From the Record:
Living in an apartment? Expect your rent to go up again.
Renting has gotten increasingly expensive in the past five years. The average U.S. rent has climbed 14 percent to $1,124 since 2010, according to commercial property tracker Reis Inc. That’s four percentage points faster than inflation, and more than double the rise in U.S. home prices in the same period.
Now, even with a surge in apartment construction, rents are projected to rise an additional 3.3 percent this year, to an average $1,161, according to Reis. While that’s slower than last year’s 3.6 percent increase, the broader upward trend isn’t going away.
“The only relief in sight is rents in the hottest markets are going to go up at a slower pace, but they’re still going to go up,” said Hessam Nadji, chief strategy officer at Marcus & Millichap, a commercial real estate services firm.
The main reason: More people than ever are apartment hunting.
Young people who have been living with their parents are increasingly finding jobs and moving out. Rising home prices are leading many longtime renters to stay put.
In addition, most of the new apartments coming on the market are aimed at affluent tenants and carry higher-than-average rents. That’s especially true in cities where new buildings are going up in urban core areas, which means builders need to recoup higher land and development costs.
During the last recession, many workers who lost their jobs moved in with relatives or took on roommates. About 32 percent of U.S. adults were living with roommates or adult family members in 2012, up from 27.4 percent in 2006, according to Zillow, an online real estate firm.
Stepped-up hiring has begun to reverse that trend. About 2.8 million more Americans have jobs than 12 months ago.
“The share of young adults with jobs has climbed in the past year, and that will help many of them move out of their parents’ homes,” said Jed Kolko, chief economist at online real estate firm Trulia. “Most of them will be renters first.”

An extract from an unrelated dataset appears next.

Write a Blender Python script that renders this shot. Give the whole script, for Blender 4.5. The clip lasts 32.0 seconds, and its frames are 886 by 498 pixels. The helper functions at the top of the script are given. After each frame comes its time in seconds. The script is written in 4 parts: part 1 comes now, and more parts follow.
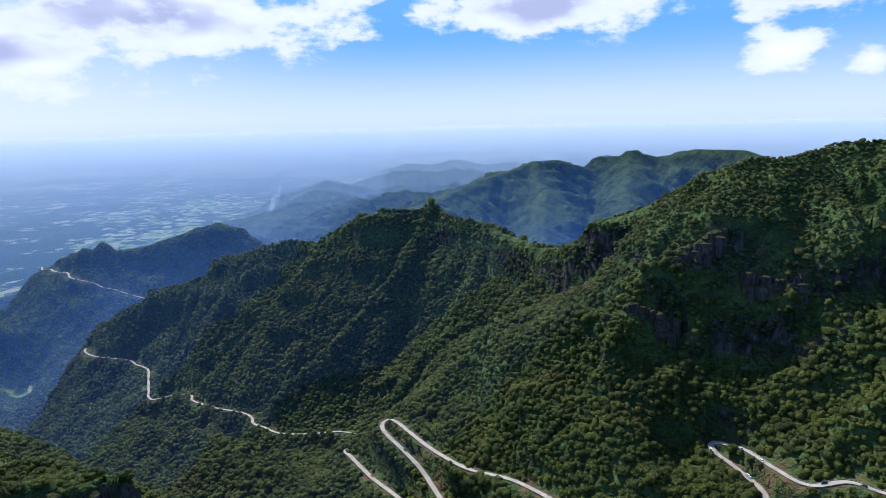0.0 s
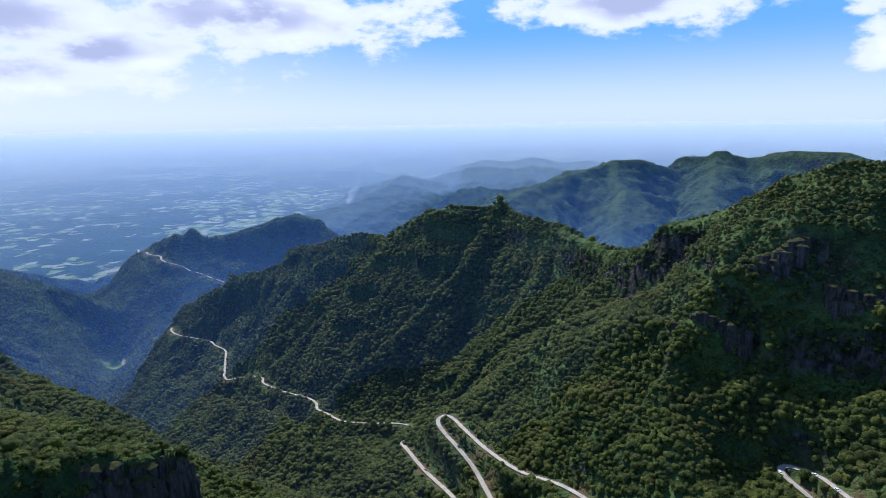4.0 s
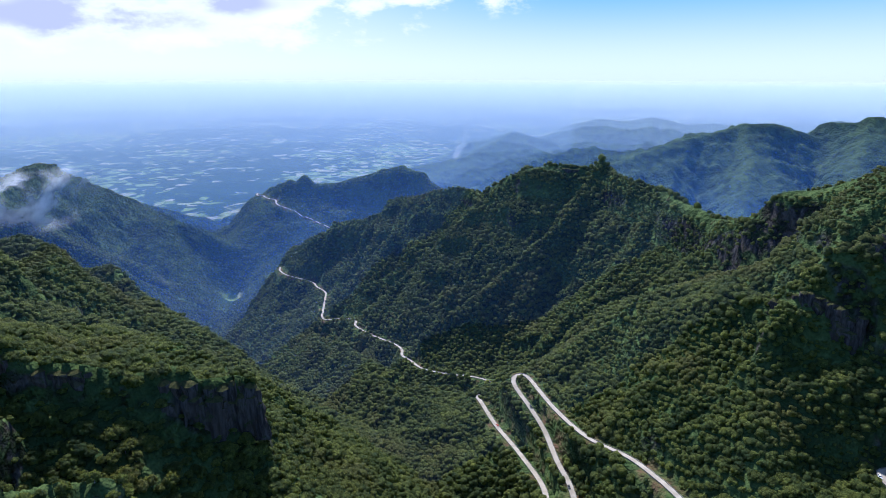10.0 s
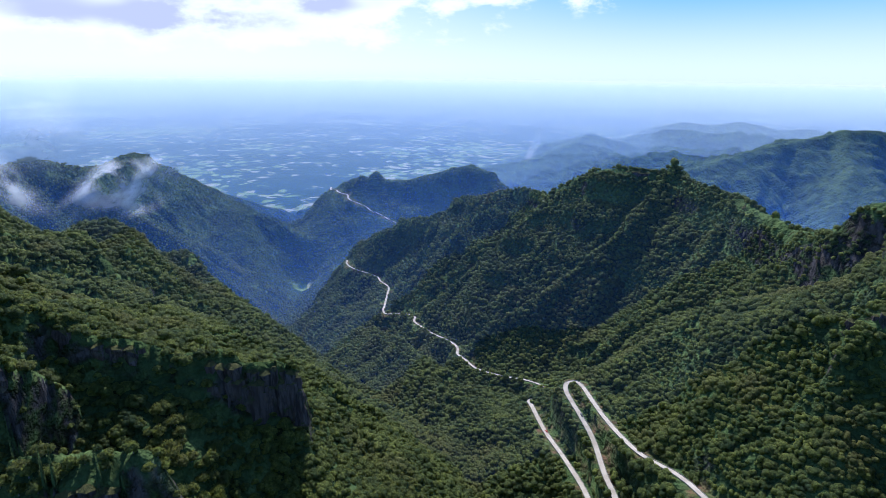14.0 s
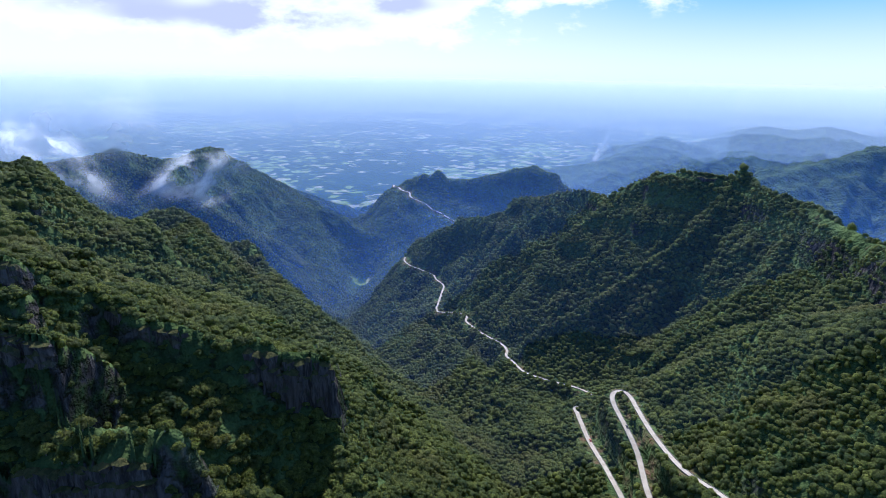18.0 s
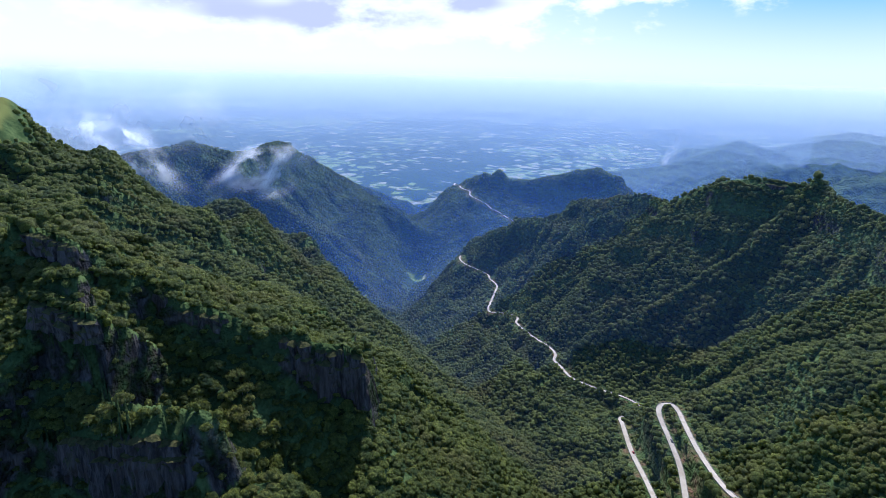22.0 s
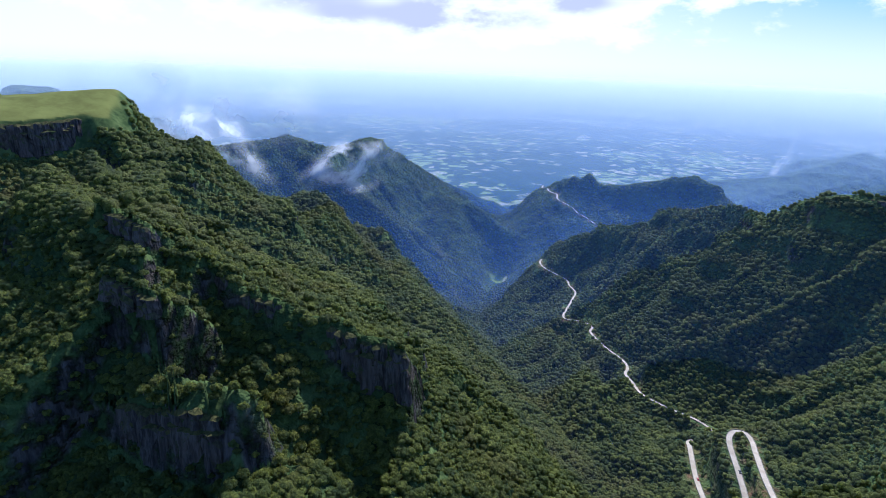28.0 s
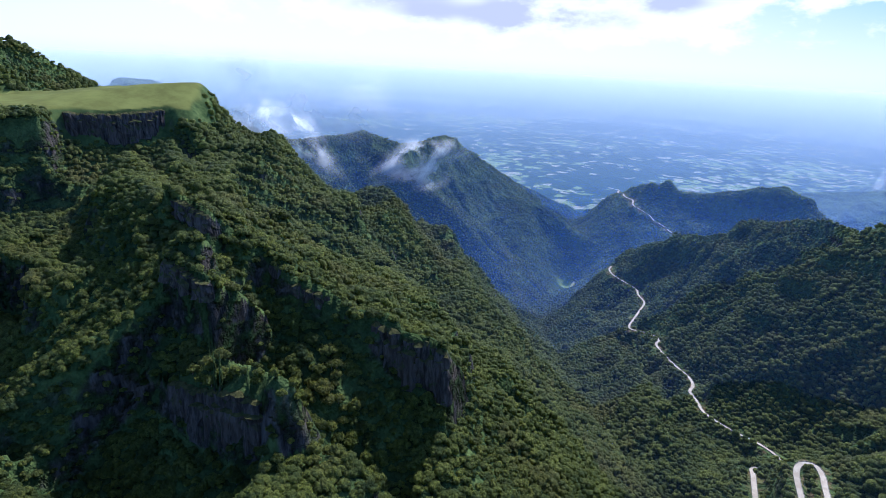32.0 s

Developers added 238,000 apartments nationwide last year, a 14-year high, with an additional 210,000 expected this year, according to Marcus & Millichap.
In theory, more apartment construction should help bring down rents because landlords would compete for tenants. But 80 percent of new complexes, Nadji estimated, are high-end projects aimed at renters willing to pay a premium for amenities like gourmet kitchens and concierge service.
How much of a premium? The average rent for apartments completed last year was $1,721. That’s 46 percent higher than the average apartment rent for older units, according to Marcus & Millichap and data provider MPF Research.
“There’s very little new supply being added anywhere else,” said Nadji, “so that’s why there’s so much pressure on rents and very little choice for the average renter.”